The Chicago Cubs/Sam Zell Tax Dodge

Sam Zell, an idiosyncratic real estate magnate, is making quite a name for himself these days as the man who is gutting the newspaper chain that owns the Chicago Tribune and Los Angeles Times. But he is about to become notorious as a tax evader — a legal tax evader, anyway — and a symbol of how rich people game the system.

Zell, in addition to being a successful developer and a so-far disastrous newspaper owner, is also the owner of the Chicago Cubs baseball team, which currently has a “For Sale” sign on it. Fortune Magazine editor-at-large Allan Sloan wrote last week that Zell may seek to structure the sale so that he will pay no tax on the profits.

It’s a plausible story because Zell has done it before. His purchase of the Tribune Company in a leveraged buyout was a convoluted deal in which he used company pension funds and an employee stock ownership plan to minimize the tax hit. Then, to pay off some of the debt he incurred from the leveraged buyout, sold one of the Tribune newspapers, Newsday in Long Island, N.Y., to Cablevision Inc. Though Tribune netted $630 million in the sale, Sloan reports that the proceeds are considered by Zell to be a nontaxable distribution from a leveraged partnership.

This kind of dealing, of course, is nothing new; big businesses spend millions annually to structure deals so that they can avoid paying their fair share of taxes.
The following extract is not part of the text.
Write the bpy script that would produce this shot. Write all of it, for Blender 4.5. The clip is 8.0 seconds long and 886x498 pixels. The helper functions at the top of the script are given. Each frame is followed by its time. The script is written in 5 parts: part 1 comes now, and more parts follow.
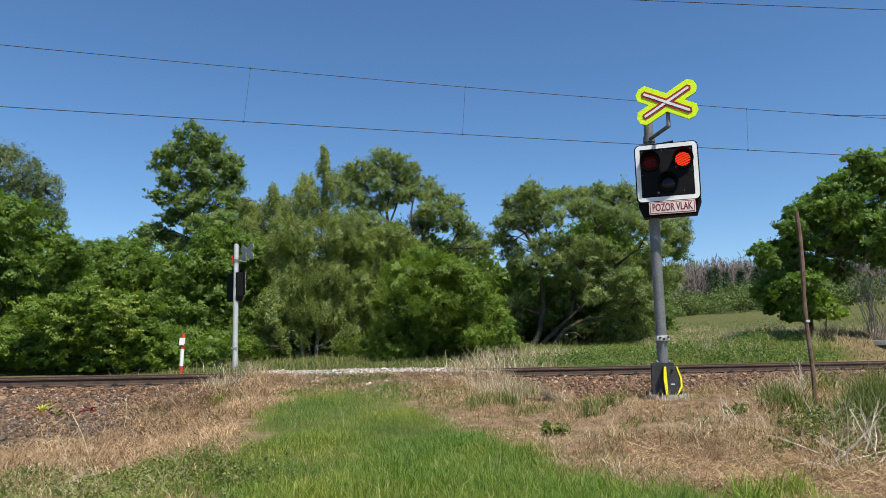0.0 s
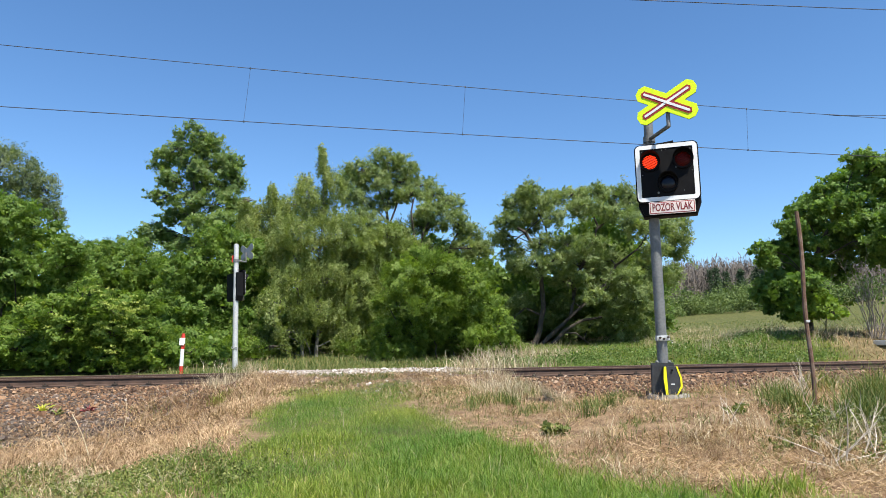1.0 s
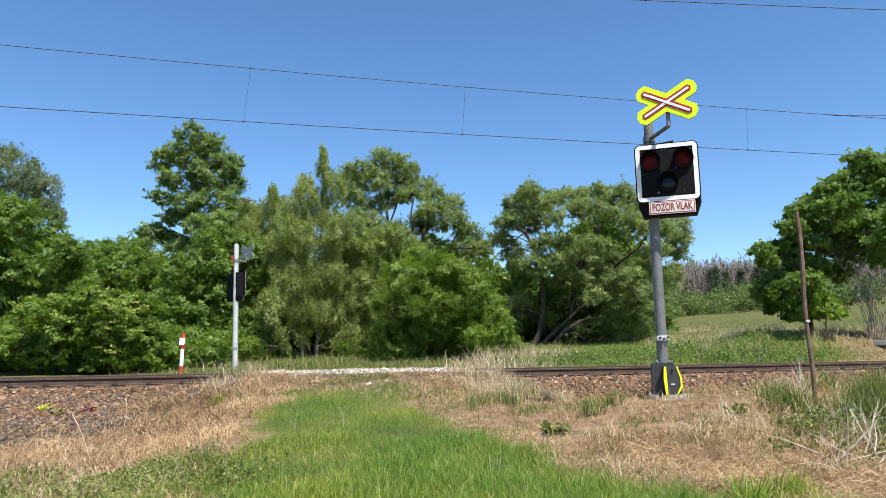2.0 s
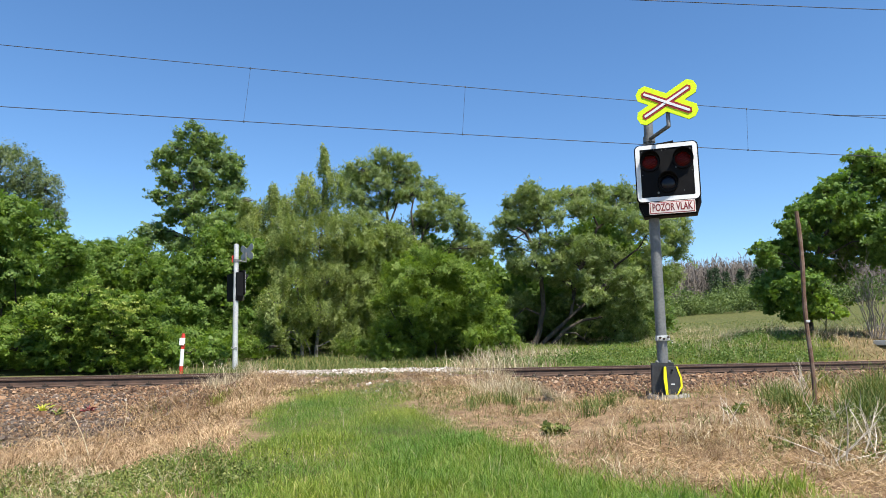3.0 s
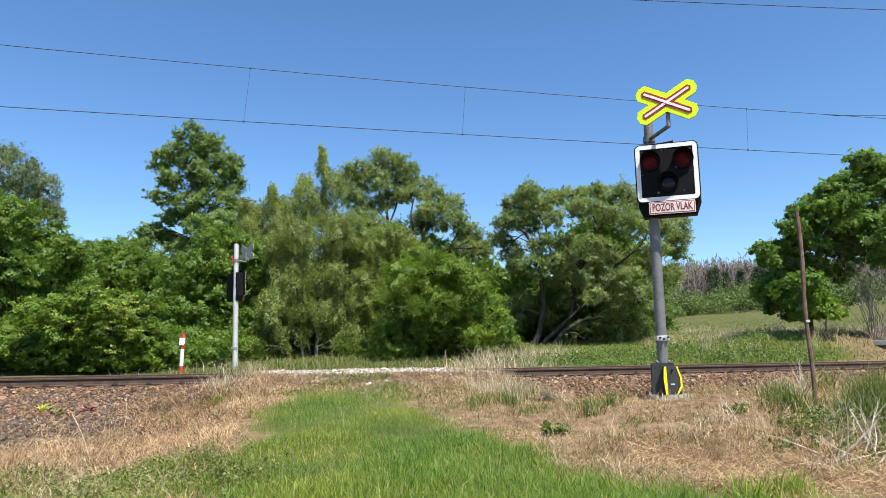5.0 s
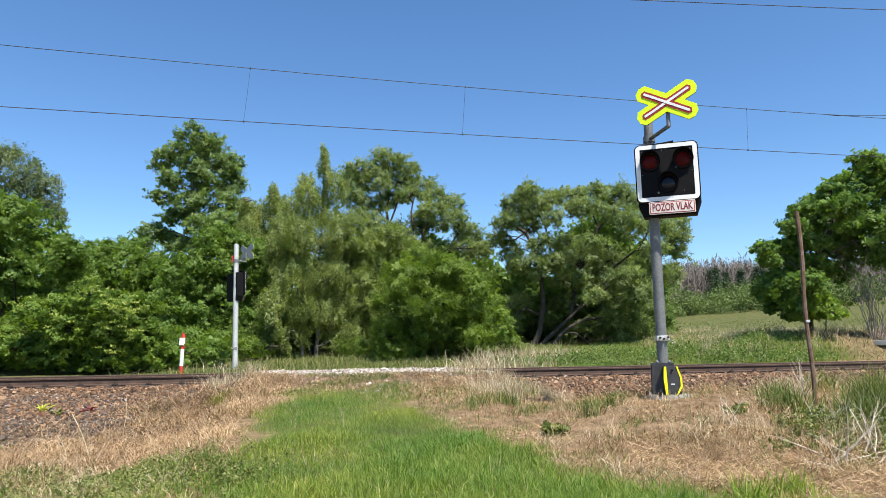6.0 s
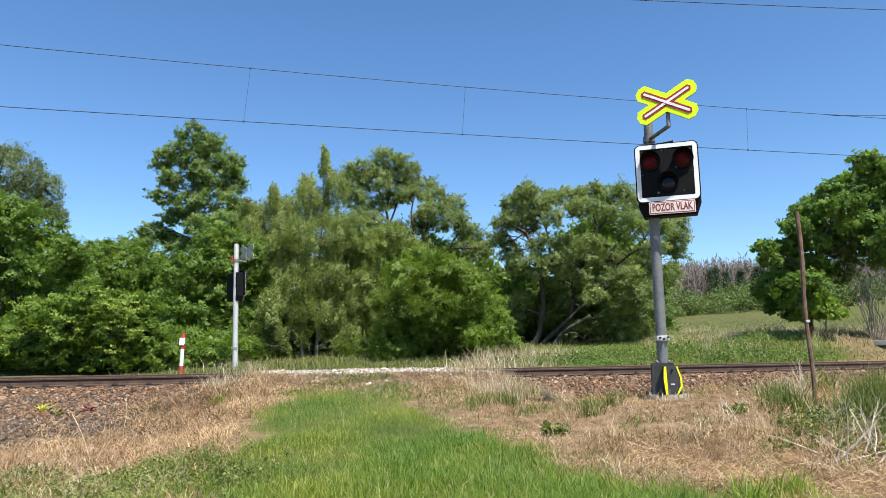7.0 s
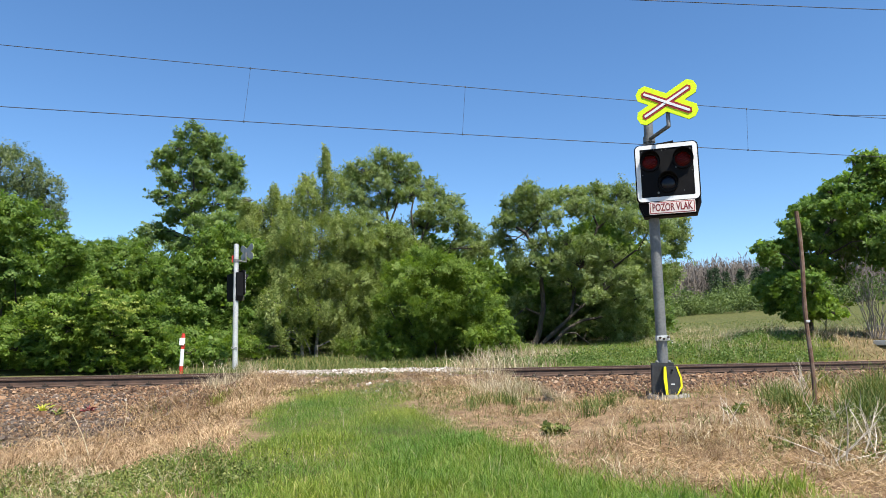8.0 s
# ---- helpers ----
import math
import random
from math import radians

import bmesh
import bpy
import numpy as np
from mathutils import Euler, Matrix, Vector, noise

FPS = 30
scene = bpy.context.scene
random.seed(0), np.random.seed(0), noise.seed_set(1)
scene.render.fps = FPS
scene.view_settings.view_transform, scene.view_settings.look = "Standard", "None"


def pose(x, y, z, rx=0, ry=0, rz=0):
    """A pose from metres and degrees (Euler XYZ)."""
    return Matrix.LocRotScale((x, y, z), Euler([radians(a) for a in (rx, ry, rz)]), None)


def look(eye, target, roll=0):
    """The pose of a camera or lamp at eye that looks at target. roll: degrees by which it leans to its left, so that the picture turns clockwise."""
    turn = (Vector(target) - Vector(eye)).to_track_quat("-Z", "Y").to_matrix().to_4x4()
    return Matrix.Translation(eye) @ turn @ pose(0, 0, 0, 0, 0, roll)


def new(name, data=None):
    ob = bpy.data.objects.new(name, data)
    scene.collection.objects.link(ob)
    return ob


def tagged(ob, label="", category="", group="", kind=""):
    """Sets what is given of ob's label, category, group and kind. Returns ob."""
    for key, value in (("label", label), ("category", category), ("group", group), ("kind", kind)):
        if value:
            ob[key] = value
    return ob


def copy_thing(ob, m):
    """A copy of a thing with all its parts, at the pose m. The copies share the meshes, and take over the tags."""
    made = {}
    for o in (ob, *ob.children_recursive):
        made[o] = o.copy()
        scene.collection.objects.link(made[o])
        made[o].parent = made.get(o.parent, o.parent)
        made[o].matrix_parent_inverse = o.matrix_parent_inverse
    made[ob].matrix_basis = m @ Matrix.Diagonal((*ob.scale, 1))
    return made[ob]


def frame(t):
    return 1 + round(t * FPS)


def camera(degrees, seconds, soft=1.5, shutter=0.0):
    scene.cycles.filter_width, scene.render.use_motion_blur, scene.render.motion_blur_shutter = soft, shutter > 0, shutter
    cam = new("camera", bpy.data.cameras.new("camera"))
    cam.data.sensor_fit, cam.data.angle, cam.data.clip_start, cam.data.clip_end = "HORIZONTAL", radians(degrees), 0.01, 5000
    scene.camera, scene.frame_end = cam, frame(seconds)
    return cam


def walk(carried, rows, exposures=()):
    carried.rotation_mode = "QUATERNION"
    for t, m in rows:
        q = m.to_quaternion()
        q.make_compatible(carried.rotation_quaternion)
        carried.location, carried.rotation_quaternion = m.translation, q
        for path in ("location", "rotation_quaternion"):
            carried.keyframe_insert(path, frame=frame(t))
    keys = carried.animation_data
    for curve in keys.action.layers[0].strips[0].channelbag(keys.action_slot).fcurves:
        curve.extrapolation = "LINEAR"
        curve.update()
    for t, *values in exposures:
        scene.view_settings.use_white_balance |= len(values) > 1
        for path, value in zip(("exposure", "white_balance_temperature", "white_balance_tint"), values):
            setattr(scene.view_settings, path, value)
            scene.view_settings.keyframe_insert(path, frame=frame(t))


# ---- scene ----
cam = camera(66.32, 8.0, soft=0.8)
EYE = (0.0, 0.0, 0.36)
VIEW = look(EYE, (0.0, 10.0 * math.cos(radians(8.75)), 0.36 + 10.0 * math.sin(radians(8.75))), -0.8)
walk(cam, [(0.0, VIEW), (8.0, VIEW)], exposures=[(0.0, 0.52), (0.3, 0.72), (0.6, 0.85), (1.0, 0.95), (8.0, 0.95)])

# ---------------------------------------------------------------- light
SUN_ELEV, SUN_DIR = radians(58), Vector((0.54, -0.84))
world = bpy.data.worlds.new("sky")
scene.world = world
world.use_nodes = True
wn = world.node_tree
sky = wn.nodes.new("ShaderNodeTexSky")
sky.sky_type = "NISHITA"
sky.sun_disc = False
sky.sun_elevation = SUN_ELEV
sky.sun_rotation = math.atan2(SUN_DIR.x, SUN_DIR.y)
sky.altitude, sky.air_density, sky.dust_density, sky.ozone_density = 300, 1.0, 0.0, 5.0
hue = wn.nodes.new("ShaderNodeHueSaturation")
hue.inputs["Saturation"].default_value = 1.12
wn.links.new(sky.outputs[0], hue.inputs["Color"])
wn.links.new(hue.outputs[0], wn.nodes["Background"].inputs[0])
wn.nodes["Background"].inputs[1].default_value = 0.097
sun = new("sun", bpy.data.lights.new("sun", "SUN"))
sun.data.energy, sun.data.angle, sun.data.color = 5.0, radians(0.53), (1.0, 0.94, 0.84)
h = Vector((SUN_DIR.x, SUN_DIR.y, 0)).normalized() * math.cos(SUN_ELEV)
sun.matrix_world = look((h.x * 50, h.y * 50, math.sin(SUN_ELEV) * 50), (0, 0, 0))


# ---------------------------------------------------------------- materials
def ramp(nt, fac, stops):
    r = nt.nodes.new("ShaderNodeValToRGB")
    el = r.color_ramp.elements
    while len(el) < len(stops):
        el.new(0.5)
    for e, (p, c) in zip(el, stops):
        e.position, e.color = p, (*c, 1)
    nt.links.new(fac, r.inputs[0])
    return r.outputs[0]


def noise_node(nt, scale, detail=6, rough=0.6, coord="Object"):
    tc = nt.nodes.new("ShaderNodeTexCoord")
    n = nt.nodes.new("ShaderNodeTexNoise")
    n.inputs["Scale"].default_value, n.inputs["Detail"].default_value = scale, detail
    n.inputs["Roughness"].default_value = rough
    nt.links.new(tc.outputs[coord], n.inputs["Vector"])
    return n.outputs["Fac"]


def mixed(nt, fac, a, b, mode="MIX"):
    m = nt.nodes.new("ShaderNodeMix")
    m.data_type, m.blend_type = "RGBA", mode
    for socket, v in ((m.inputs[0], fac), (m.inputs[6], a), (m.inputs[7], b)):
        if isinstance(v, (float, int)):
            socket.default_value = v
        elif isinstance(v, tuple):
            socket.default_value = (*v, 1)
        else:
            nt.links.new(v, socket)
    return m.outputs[2]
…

This exploitation of corporate tax loopholes—some legal, some not so legal—costs taxpayers an estimated $150 billion a year, according to Bob McIntyre, director at Citizens for Tax Justice.

That’s the organization that in 2004 found that at least 82 Fortune 500 companies had avoided paying income tax on their profits at least once during the first three years of the Bush administration. Nothing has changed policy-wise to alter that picture, McIntyre says. He adds that this year, while Democratic presidential candidate Sen. Barack Obama has spoken about corporate tax reform, “McCain talks about cutting the corporate tax rate.”
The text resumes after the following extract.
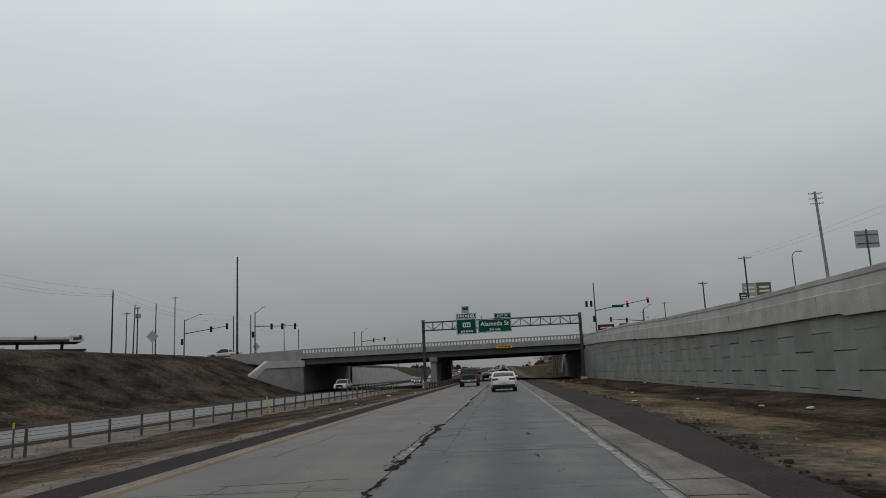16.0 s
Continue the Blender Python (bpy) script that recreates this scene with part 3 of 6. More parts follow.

That raises this question, especially for McCain, who has built his reputation on attacking what he considers wasteful government spending on: What’s your position on the Sam Zell/Chicago Cubs tax dodge? Should he (and many other corporate bigwigs) continue to game the tax code through (at best) convoluted schemes, the tax equivalent of the spending “earmarks” McCain loves to hate? Or should all taxpayers play by a fair set of rules?

Progressives should be able to knock this one right out of Wrigley Field.